Write out each line of the listing as it stands, without the images.

--- start of Collected material ---

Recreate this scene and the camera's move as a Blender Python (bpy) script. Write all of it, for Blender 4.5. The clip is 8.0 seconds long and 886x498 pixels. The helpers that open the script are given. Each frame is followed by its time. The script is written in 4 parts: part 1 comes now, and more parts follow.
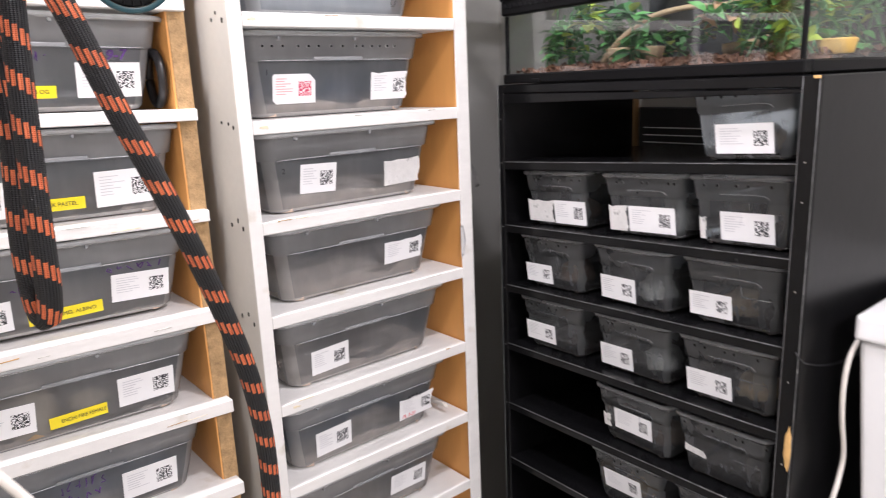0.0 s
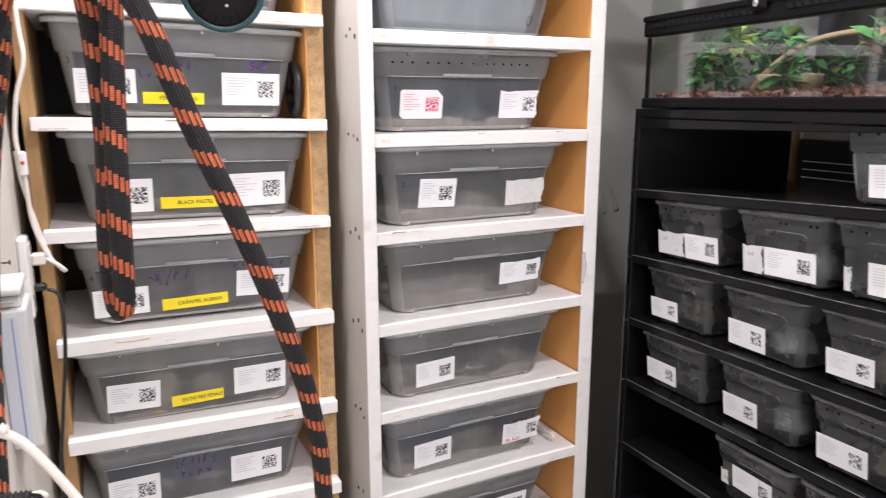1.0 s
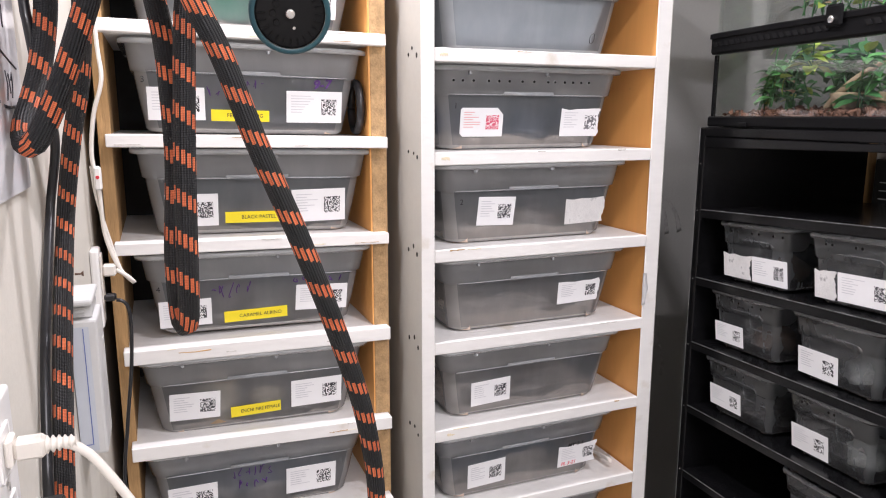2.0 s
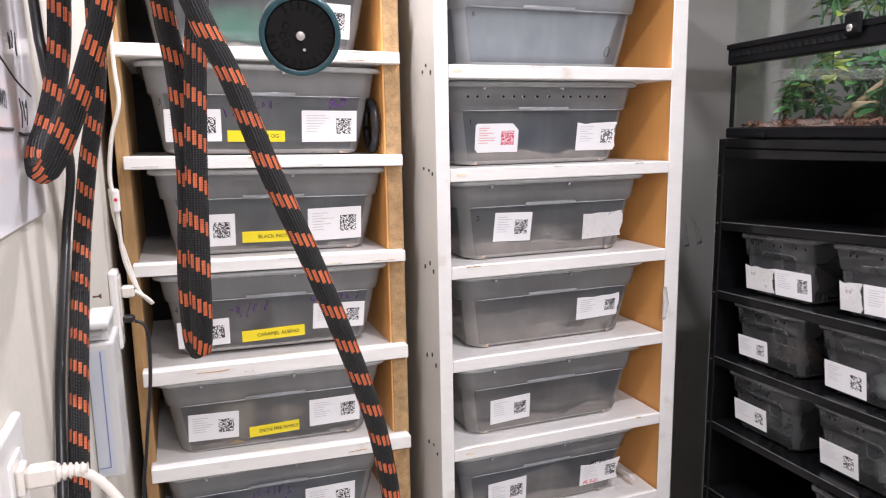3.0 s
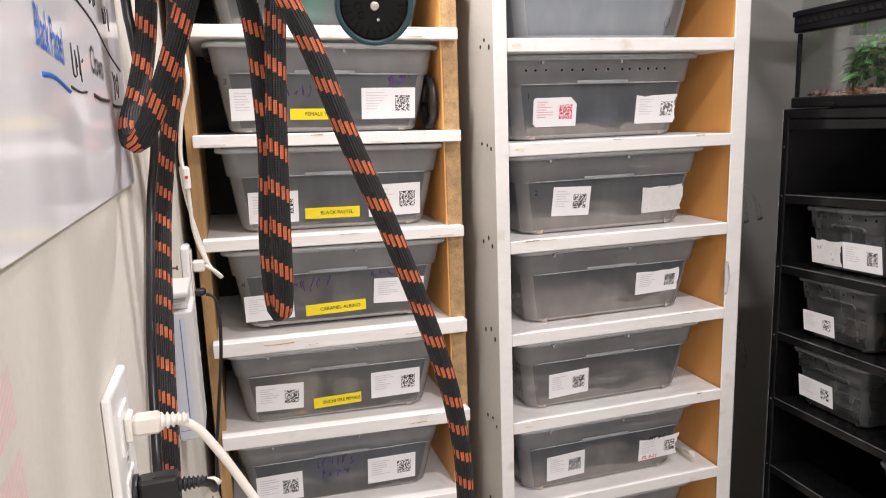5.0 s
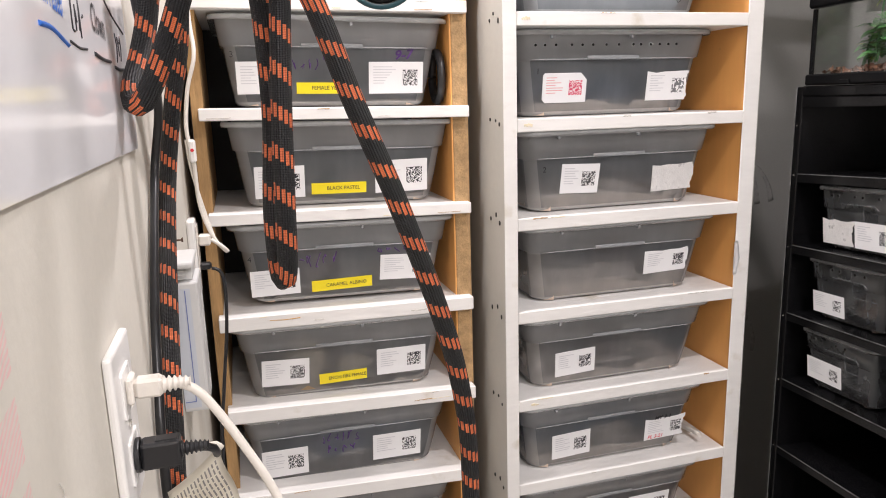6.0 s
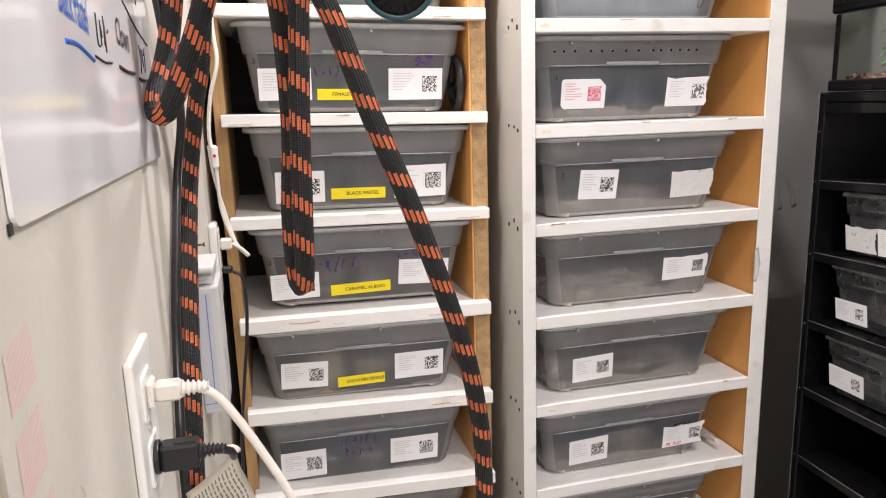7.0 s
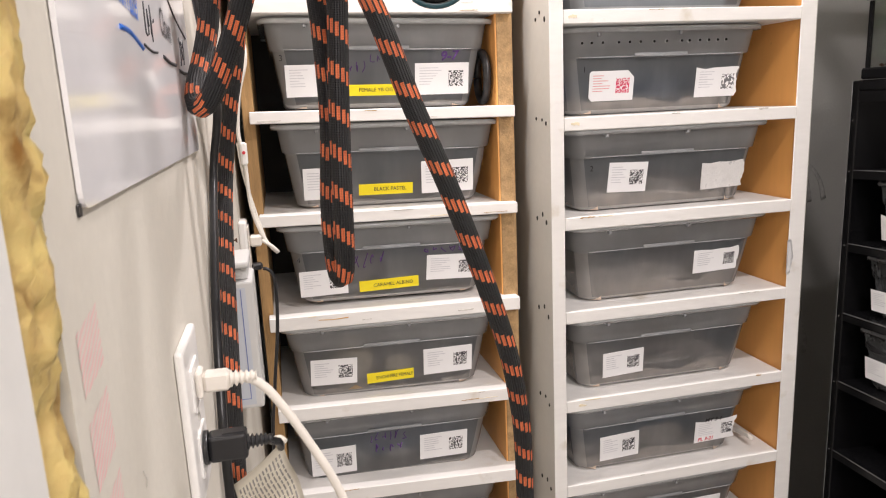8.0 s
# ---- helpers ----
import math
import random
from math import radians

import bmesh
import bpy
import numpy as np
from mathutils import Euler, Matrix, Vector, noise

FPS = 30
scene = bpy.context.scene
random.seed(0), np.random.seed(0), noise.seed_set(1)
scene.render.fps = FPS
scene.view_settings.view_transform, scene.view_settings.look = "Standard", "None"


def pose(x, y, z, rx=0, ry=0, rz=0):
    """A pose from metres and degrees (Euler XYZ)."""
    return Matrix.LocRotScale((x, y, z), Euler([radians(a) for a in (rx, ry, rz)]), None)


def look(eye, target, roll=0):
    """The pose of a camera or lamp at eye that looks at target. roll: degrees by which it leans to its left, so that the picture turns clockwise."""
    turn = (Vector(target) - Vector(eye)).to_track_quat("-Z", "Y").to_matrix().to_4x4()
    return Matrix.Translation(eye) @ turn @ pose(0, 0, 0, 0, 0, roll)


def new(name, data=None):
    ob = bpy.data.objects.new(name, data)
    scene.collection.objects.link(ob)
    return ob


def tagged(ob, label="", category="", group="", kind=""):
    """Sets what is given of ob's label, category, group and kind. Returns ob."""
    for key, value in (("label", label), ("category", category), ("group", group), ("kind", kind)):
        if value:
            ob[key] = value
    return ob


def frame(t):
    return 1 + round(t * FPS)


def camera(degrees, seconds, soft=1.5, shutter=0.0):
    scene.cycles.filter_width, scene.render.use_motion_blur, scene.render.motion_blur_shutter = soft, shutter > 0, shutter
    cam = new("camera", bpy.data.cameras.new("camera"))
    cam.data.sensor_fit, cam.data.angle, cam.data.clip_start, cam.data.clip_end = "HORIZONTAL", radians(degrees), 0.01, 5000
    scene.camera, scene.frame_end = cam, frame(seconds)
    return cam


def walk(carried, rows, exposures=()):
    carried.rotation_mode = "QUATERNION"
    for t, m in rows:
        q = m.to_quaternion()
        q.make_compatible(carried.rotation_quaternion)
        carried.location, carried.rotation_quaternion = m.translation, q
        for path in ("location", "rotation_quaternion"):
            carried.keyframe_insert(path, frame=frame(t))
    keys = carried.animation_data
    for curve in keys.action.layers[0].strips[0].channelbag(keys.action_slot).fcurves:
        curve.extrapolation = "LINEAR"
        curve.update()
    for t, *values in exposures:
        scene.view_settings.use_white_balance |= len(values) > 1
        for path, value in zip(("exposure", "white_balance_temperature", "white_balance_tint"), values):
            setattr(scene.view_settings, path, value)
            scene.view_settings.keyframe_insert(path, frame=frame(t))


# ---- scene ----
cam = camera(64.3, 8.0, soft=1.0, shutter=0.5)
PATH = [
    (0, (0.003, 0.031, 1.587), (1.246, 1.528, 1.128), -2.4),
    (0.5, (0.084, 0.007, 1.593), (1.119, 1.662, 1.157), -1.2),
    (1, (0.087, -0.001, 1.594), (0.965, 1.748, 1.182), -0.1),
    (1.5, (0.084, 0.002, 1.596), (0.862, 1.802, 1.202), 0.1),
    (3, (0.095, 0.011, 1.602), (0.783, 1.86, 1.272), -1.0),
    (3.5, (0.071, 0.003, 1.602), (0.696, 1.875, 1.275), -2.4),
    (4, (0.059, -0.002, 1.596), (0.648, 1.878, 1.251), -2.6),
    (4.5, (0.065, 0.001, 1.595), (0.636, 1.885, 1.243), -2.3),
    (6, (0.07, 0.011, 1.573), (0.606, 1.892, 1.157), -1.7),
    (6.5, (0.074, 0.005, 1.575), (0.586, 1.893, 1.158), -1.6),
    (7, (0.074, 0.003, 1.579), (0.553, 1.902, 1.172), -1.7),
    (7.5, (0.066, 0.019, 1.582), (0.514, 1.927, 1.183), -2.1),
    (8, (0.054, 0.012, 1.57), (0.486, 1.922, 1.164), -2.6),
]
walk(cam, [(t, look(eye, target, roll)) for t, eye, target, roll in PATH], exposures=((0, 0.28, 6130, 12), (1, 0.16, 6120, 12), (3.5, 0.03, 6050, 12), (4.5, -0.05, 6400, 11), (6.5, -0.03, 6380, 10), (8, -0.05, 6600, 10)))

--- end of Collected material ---

Final result
Recreate this scene and the camera's move as a Blender Python (bpy) script. Write all of it, for Blender 4.5. The clip is 8.0 seconds long and 886x498 pixels. The helpers that open the script are given. Each frame is followed by its time. The script is written in 4 parts: part 1 comes now, and more parts follow.
0.0 s
1.0 s
2.0 s
3.0 s
5.0 s
6.0 s
7.0 s
8.0 s
# ---- helpers ----
import math
import random
from math import radians

import bmesh
import bpy
import numpy as np
from mathutils import Euler, Matrix, Vector, noise

FPS = 30
scene = bpy.context.scene
random.seed(0), np.random.seed(0), noise.seed_set(1)
scene.render.fps = FPS
scene.view_settings.view_transform, scene.view_settings.look = "Standard", "None"


def pose(x, y, z, rx=0, ry=0, rz=0):
    """A pose from metres and degrees (Euler XYZ)."""
    return Matrix.LocRotScale((x, y, z), Euler([radians(a) for a in (rx, ry, rz)]), None)


def look(eye, target, roll=0):
    """The pose of a camera or lamp at eye that looks at target. roll: degrees by which it leans to its left, so that the picture turns clockwise."""
    turn = (Vector(target) - Vector(eye)).to_track_quat("-Z", "Y").to_matrix().to_4x4()
    return Matrix.Translation(eye) @ turn @ pose(0, 0, 0, 0, 0, roll)


def new(name, data=None):
    ob = bpy.data.objects.new(name, data)
    scene.collection.objects.link(ob)
    return ob


def tagged(ob, label="", category="", group="", kind=""):
    """Sets what is given of ob's label, category, group and kind. Returns ob."""
    for key, value in (("label", label), ("category", category), ("group", group), ("kind", kind)):
        if value:
            ob[key] = value
    return ob


def frame(t):
    return 1 + round(t * FPS)


def camera(degrees, seconds, soft=1.5, shutter=0.0):
    scene.cycles.filter_width, scene.render.use_motion_blur, scene.render.motion_blur_shutter = soft, shutter > 0, shutter
    cam = new("camera", bpy.data.cameras.new("camera"))
    cam.data.sensor_fit, cam.data.angle, cam.data.clip_start, cam.data.clip_end = "HORIZONTAL", radians(degrees), 0.01, 5000
    scene.camera, scene.frame_end = cam, frame(seconds)
    return cam


def walk(carried, rows, exposures=()):
    carried.rotation_mode = "QUATERNION"
    for t, m in rows:
        q = m.to_quaternion()
        q.make_compatible(carried.rotation_quaternion)
        carried.location, carried.rotation_quaternion = m.translation, q
        for path in ("location", "rotation_quaternion"):
            carried.keyframe_insert(path, frame=frame(t))
    keys = carried.animation_data
    for curve in keys.action.layers[0].strips[0].channelbag(keys.action_slot).fcurves:
        curve.extrapolation = "LINEAR"
        curve.update()
    for t, *values in exposures:
        scene.view_settings.use_white_balance |= len(values) > 1
        for path, value in zip(("exposure", "white_balance_temperature", "white_balance_tint"), values):
            setattr(scene.view_settings, path, value)
            scene.view_settings.keyframe_insert(path, frame=frame(t))


# ---- scene ----
cam = camera(64.3, 8.0, soft=1.0, shutter=0.5)
PATH = [
    (0, (0.003, 0.031, 1.587), (1.246, 1.528, 1.128), -2.4),
    (0.5, (0.084, 0.007, 1.593), (1.119, 1.662, 1.157), -1.2),
    (1, (0.087, -0.001, 1.594), (0.965, 1.748, 1.182), -0.1),
    (1.5, (0.084, 0.002, 1.596), (0.862, 1.802, 1.202), 0.1),
    (3, (0.095, 0.011, 1.602), (0.783, 1.86, 1.272), -1.0),
    (3.5, (0.071, 0.003, 1.602), (0.696, 1.875, 1.275), -2.4),
    (4, (0.059, -0.002, 1.596), (0.648, 1.878, 1.251), -2.6),
    (4.5, (0.065, 0.001, 1.595), (0.636, 1.885, 1.243), -2.3),
    (6, (0.07, 0.011, 1.573), (0.606, 1.892, 1.157), -1.7),
    (6.5, (0.074, 0.005, 1.575), (0.586, 1.893, 1.158), -1.6),
    (7, (0.074, 0.003, 1.579), (0.553, 1.902, 1.172), -1.7),
    (7.5, (0.066, 0.019, 1.582), (0.514, 1.927, 1.183), -2.1),
    (8, (0.054, 0.012, 1.57), (0.486, 1.922, 1.164), -2.6),
]
walk(cam, [(t, look(eye, target, roll)) for t, eye, target, roll in PATH], exposures=((0, 0.28, 6130, 12), (1, 0.16, 6120, 12), (3.5, 0.03, 6050, 12), (4.5, -0.05, 6400, 11), (6.5, -0.03, 6380, 10), (8, -0.05, 6600, 10)))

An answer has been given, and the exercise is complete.